The time is right for the EU and Russia to mend ties, but sanctions should stay in place for now, France has said.
“The time has come, the time is right, to work towards reducing the distrust between Russia and Europe, who ought to be partners on a strategic and economic level,” French foreign minister Jean-Yves Le Drian said in Moscow on Monday (9 September).
“We have acknowledged significant progress, significant changes over the past months,” he added.
He referred to a recent Ukraine-Russia prisoner exchange deal as “a practical result that France had encouraged”.
“It’s not yet the time to lift sanctions … [but] we are seeing a new state of mind compared to that of the last few years, which we are pleased about,” he also said.
Le Drian spoke after meeting his Russian counterpart, Sergei Lavrov.
The French defence minister and senior officials also travelled to Moscow to meet their opposite numbers.
For his part, Lavrov spoke of joint Franco-Russian “efforts for ensuring a harmonious transition of the world order that took shape after the Cold War ended”.
Russia’s defence minister Sergei Shoigu also called for “fresh impetus to our relations in the strategic [military] area”.
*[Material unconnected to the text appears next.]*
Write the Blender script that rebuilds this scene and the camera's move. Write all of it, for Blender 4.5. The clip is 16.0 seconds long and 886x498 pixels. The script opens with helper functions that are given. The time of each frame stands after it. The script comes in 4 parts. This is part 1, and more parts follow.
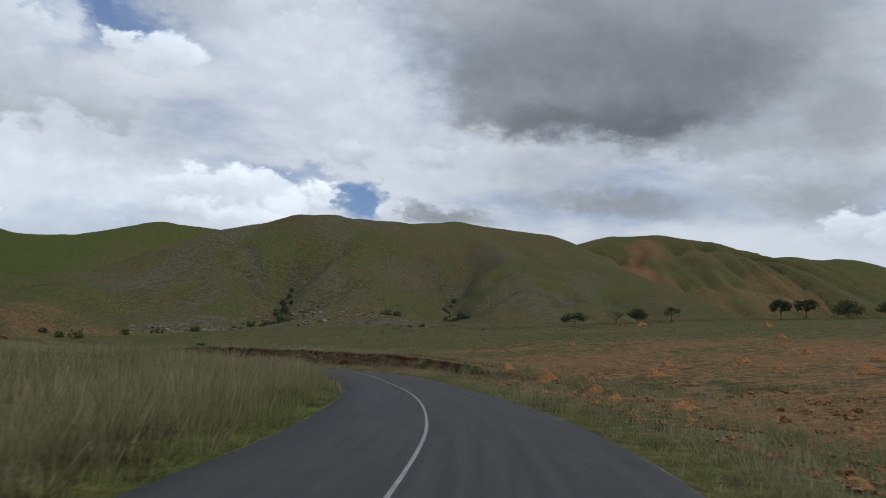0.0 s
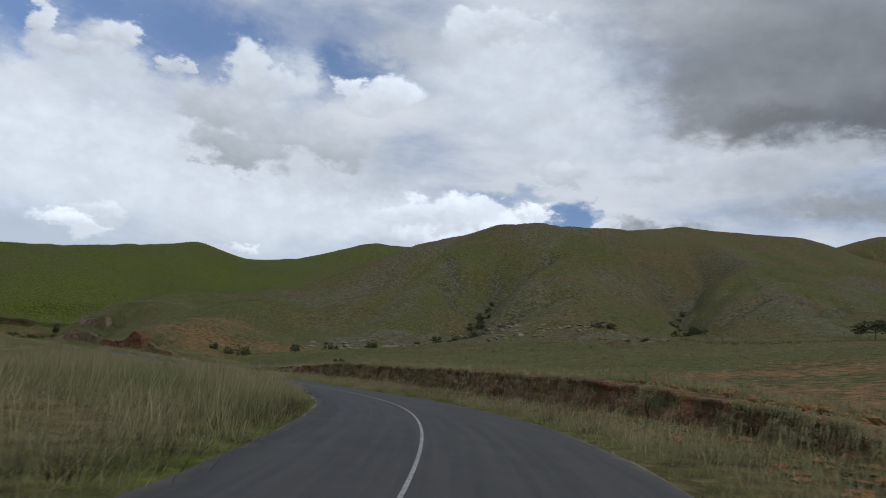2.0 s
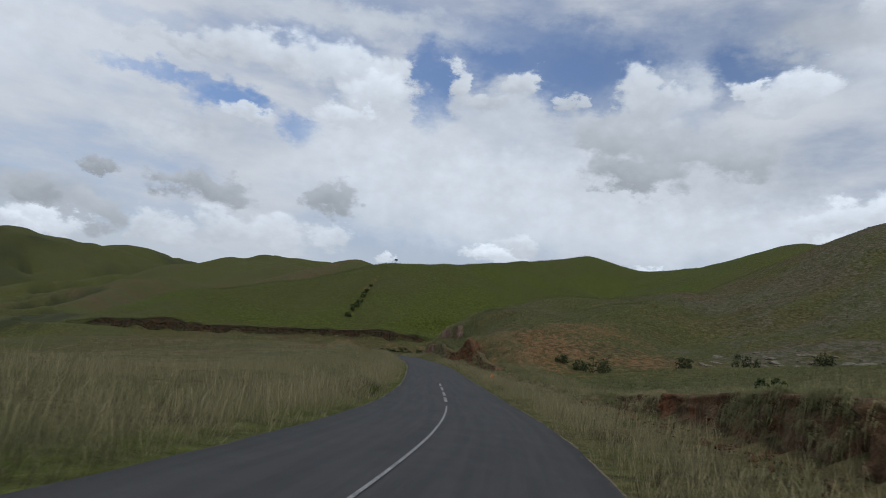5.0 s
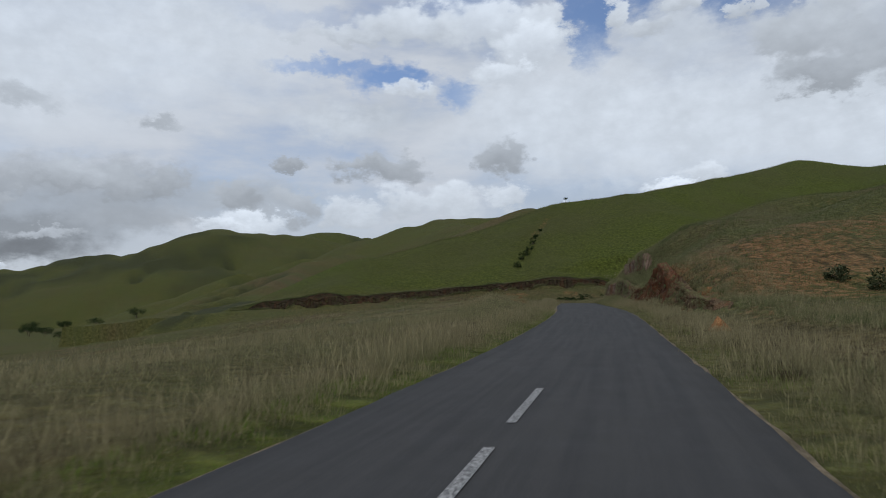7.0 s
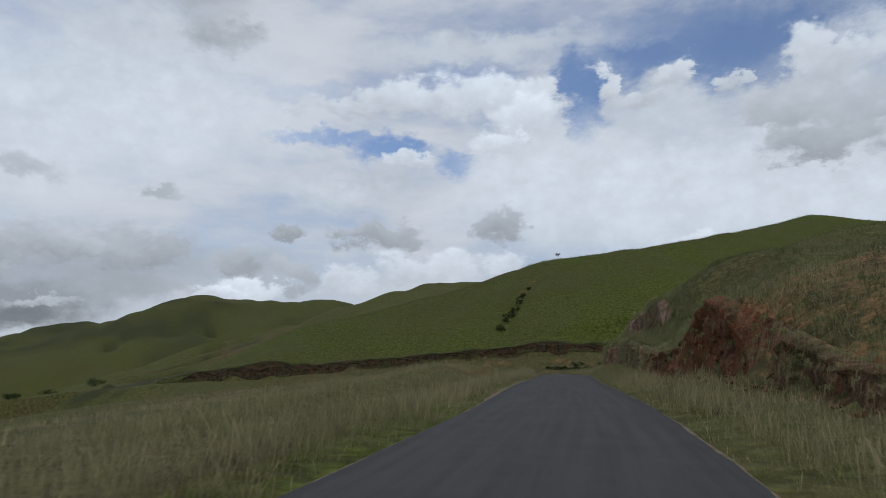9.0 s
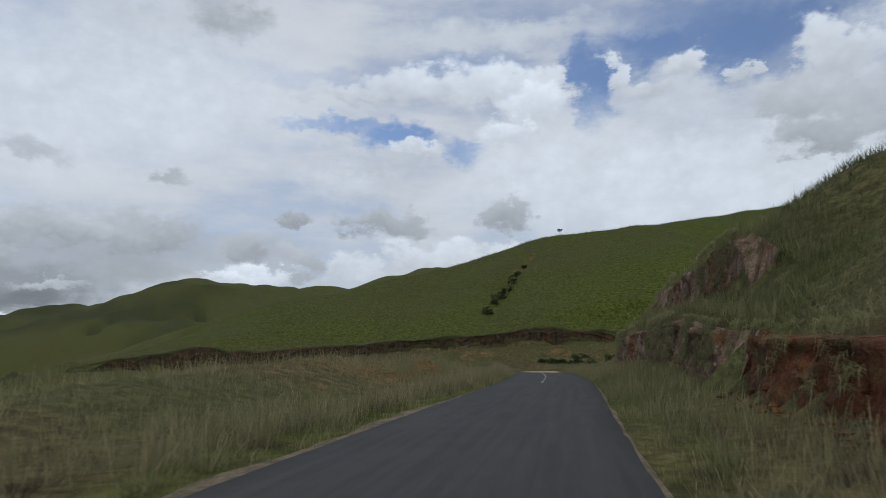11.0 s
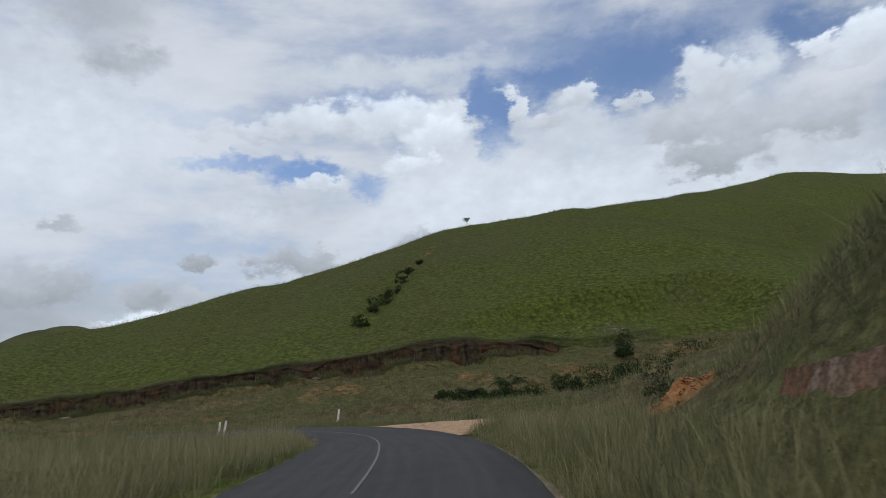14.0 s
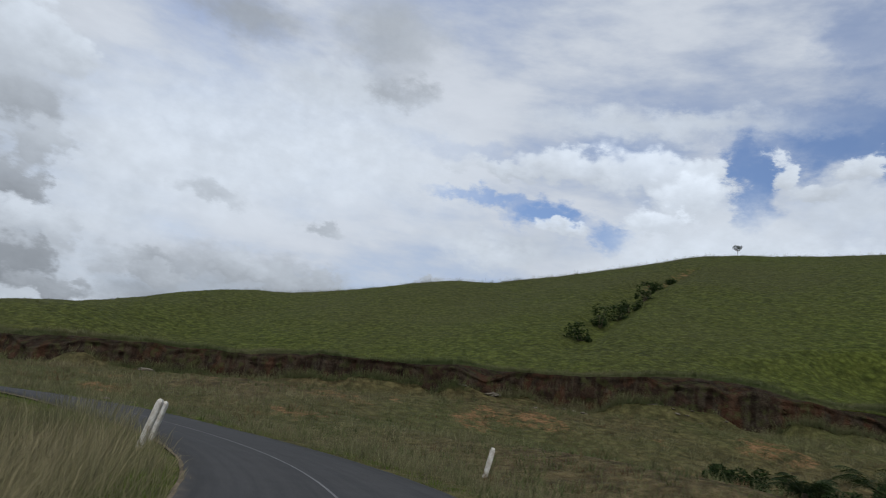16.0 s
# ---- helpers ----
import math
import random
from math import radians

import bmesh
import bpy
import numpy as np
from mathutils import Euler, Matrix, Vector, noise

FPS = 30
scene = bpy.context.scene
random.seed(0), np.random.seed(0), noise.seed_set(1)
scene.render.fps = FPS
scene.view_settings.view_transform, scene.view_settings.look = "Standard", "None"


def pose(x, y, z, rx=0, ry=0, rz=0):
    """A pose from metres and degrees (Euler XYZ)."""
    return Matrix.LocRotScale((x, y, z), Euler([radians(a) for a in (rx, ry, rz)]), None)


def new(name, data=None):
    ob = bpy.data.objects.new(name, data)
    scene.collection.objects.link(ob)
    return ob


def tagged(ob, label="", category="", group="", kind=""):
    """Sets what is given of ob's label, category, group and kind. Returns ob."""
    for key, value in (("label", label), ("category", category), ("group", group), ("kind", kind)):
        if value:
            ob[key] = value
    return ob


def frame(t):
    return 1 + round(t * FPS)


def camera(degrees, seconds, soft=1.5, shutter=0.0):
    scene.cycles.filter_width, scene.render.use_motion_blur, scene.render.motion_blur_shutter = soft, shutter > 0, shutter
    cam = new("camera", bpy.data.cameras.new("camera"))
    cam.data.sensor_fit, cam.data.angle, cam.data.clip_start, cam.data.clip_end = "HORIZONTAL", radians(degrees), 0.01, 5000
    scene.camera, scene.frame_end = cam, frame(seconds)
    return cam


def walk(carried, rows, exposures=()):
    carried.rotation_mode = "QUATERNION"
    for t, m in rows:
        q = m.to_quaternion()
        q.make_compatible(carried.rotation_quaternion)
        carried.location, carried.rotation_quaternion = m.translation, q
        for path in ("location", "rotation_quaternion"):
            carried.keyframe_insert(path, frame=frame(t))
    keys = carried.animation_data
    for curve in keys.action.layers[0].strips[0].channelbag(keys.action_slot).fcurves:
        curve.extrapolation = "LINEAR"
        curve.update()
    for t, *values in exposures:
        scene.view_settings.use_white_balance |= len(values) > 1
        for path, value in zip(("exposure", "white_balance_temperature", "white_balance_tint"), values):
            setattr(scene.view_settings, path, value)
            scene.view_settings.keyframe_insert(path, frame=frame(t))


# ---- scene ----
cam = camera(65.46, 16.0, soft=0.9, shutter=0.12)
PATH = [
    (0.0, 0.00, -0.00, 1.38, 99.54, -3.91, -0.14),
    (0.5, 0.59, 7.34, 1.60, 99.69, -2.46, 1.54),
    (1.0, 0.65, 14.10, 1.69, 99.08, -3.24, 5.81),
    (1.5, 0.13, 21.07, 1.73, 100.06, -4.31, 11.24),
    (2.0, -0.79, 28.06, 1.80, 99.96, -4.71, 17.79),
    (2.5, -2.47, 34.87, 1.90, 99.70, -3.56, 23.17),
    (3.0, -4.79, 42.02, 2.06, 99.30, -1.74, 23.45),
    (3.5, -7.78, 48.70, 2.08, 101.22, -2.65, 30.17),
    (4.0, -11.23, 54.80, 1.89, 102.88, -5.43, 39.02),
    (4.5, -15.39, 60.78, 1.75, 101.08, -5.79, 45.33),
    (5.0, -20.30, 66.80, 1.69, 98.68, -6.13, 50.70),
    (5.5, -25.69, 72.48, 1.60, 96.56, -4.90, 55.77),
    (6.0, -31.45, 77.86, 1.49, 94.96, -2.82, 60.26),
    (6.5, -37.50, 82.99, 1.39, 94.10, -0.66, 63.92),
    (7.0, -43.75, 87.94, 1.31, 94.23, 0.83, 66.53),
    (7.5, -50.11, 92.80, 1.28, 95.56, 0.92, 67.84),
    (8.0, -56.51, 97.66, 1.33, 98.33, -1.15, 67.62),
    (8.5, -62.92, 102.48, 1.37, 99.34, 0.26, 67.13),
    (9.0, -69.36, 107.33, 1.46, 99.84, 0.94, 66.38),
    (9.5, -75.89, 112.18, 1.59, 99.95, 1.07, 65.68),
    (10.0, -82.56, 117.04, 1.72, 99.77, 0.85, 65.31),
    (10.5, -89.45, 121.90, 1.83, 99.38, 0.48, 65.57),
    (11.0, -96.69, 126.80, 1.91, 98.90, 0.15, 66.76),
    (11.5, -104.46, 131.82, 1.91, 98.43, 0.07, 69.18),
    (12.0, -112.37, 137.09, 1.90, 99.40, 0.82, 70.34),
    (12.5, -120.32, 142.51, 1.90, 99.54, 2.15, 67.78),
    (13.0, -128.25, 147.83, 1.95, 98.03, 4.41, 63.19),
    (13.5, -136.32, 152.90, 1.87, 101.75, 2.22, 61.45),
    (14.0, -144.15, 157.65, 1.80, 101.39, 4.35, 60.02),
    (14.5, -151.61, 162.09, 1.85, 101.27, 3.04, 58.14),
    (15.0, -158.96, 165.64, 1.68, 104.50, -2.71, 60.42),
    (15.5, -165.94, 168.45, 1.44, 103.65, -7.64, 67.11),
    (16.0, -173.13, 170.55, 1.26, 104.30, -9.17, 76.45),
]
# The sky brightens as the road turns west, and the exposure drops a little.
walk(cam, [(row[0], pose(*row[1:])) for row in PATH], [(0.0, 0.0), (2.5, 0.0), (4.5, -0.15), (8.5, -0.15), (12.5, -0.1), (14.0, -0.02), (16.0, -0.05)])
# ---- end of walk ----

# ---- light ----
SUN_UP, SUN_TURN = 55, 250
world = bpy.data.worlds.new("world")
scene.world = world
world.use_nodes = True
world.cycles.sampling_method = "MANUAL"
world.cycles.sample_map_resolution = 512


class Tree:
    """A short way to write node trees."""

    def __init__(self, tree, eased=False):
        self.tree, self.eased = tree, eased
        tree.nodes.clear()

    def node(self, kind, inputs=(), **settings):
        n = self.tree.nodes.new(kind)
        for key, value in settings.items():
            setattr(n, key, value)
        for key, value in dict(inputs).items():
            if isinstance(value, bpy.types.NodeSocket):
                self.tree.links.new(value, n.inputs[key])
            else:
                n.inputs[key].default_value = value
        return n

    def math(self, op, a, b=0.0, c=0.0, clamp=False):
        return self.node("ShaderNodeMath", {0: a, 1: b, 2: c}, operation=op, use_clamp=clamp).outputs[0]

    def vec(self, op, a, b=(0, 0, 0)):
        return self.node("ShaderNodeVectorMath", {0: a, 1: b}, operation=op)

    def mix(self, factor, a, b, blend="MIX"):
        n = self.node("ShaderNodeMix", {0: factor, 6: a, 7: b}, data_type="RGBA", blend_type=blend)
        return n.outputs[2]

    def noise(self, vector, scale, detail=4.0, rough=0.55, lacunarity=2.0):
        return self.node("ShaderNodeTexNoise", {"Vector": vector, "Scale": scale, "Detail": detail, "Roughness": rough, "Lacunarity": lacunarity})

    def ramp(self, value, low, high, a=0.0, b=1.0, smooth=False):
        eased = smooth or self.eased
        return self.node("ShaderNodeMapRange", {0: value, 1: low, 2: high, 3: a, 4: b}, interpolation_type="SMOOTHSTEP" if eased else "LINEAR", clamp=not eased).outputs[0]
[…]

The EU imposed diplomatic and economic sanctions on Russia after it invaded Ukraine in 2014.
The prisoner exchange aside, it was unclear on Monday which “significant progress” Le Drian was referring to.
Russia continues to occupy Crimea and east Ukraine, with international monitors recording the usual exchanges of artillery and small arms fire on the contact line in east Ukraine in recent days.
Russian air strikes in Syria and its backing of a Libyan warlord called Khalifa Haftar also threaten new waves of mass emigration to Europe.
But for his part, French president Emmanuel Macron invited Russian president Vladimir Putin to his summer residence in France in August to try to mend fences.
Macron also suggested Russia should be welcomed back into the G7 club of wealthy nations.
The French turn on Russia comes after Macron started out on a hawkish note, when he publicly reprimanded Putin for meddling in French elections back in 2017.
Le Drian’s visit to Moscow on Monday also represented an easing of Europe’s diplomatic isolation of Russia.
The so-called “two-plus-two” meetings of Russian and French foreign defence ministers began prior to the Ukraine conflict, but were later put on ice.
“We are delighted that president of Russia Vladimir Putin and president of France Emmanuel Macron decided to revive this format,” Lavrov said on Monday.
France and Germany also planned to represent the EU at a new peace summit with Russia and Ukraine to be held in Paris “within the next few days,” Le Drian said.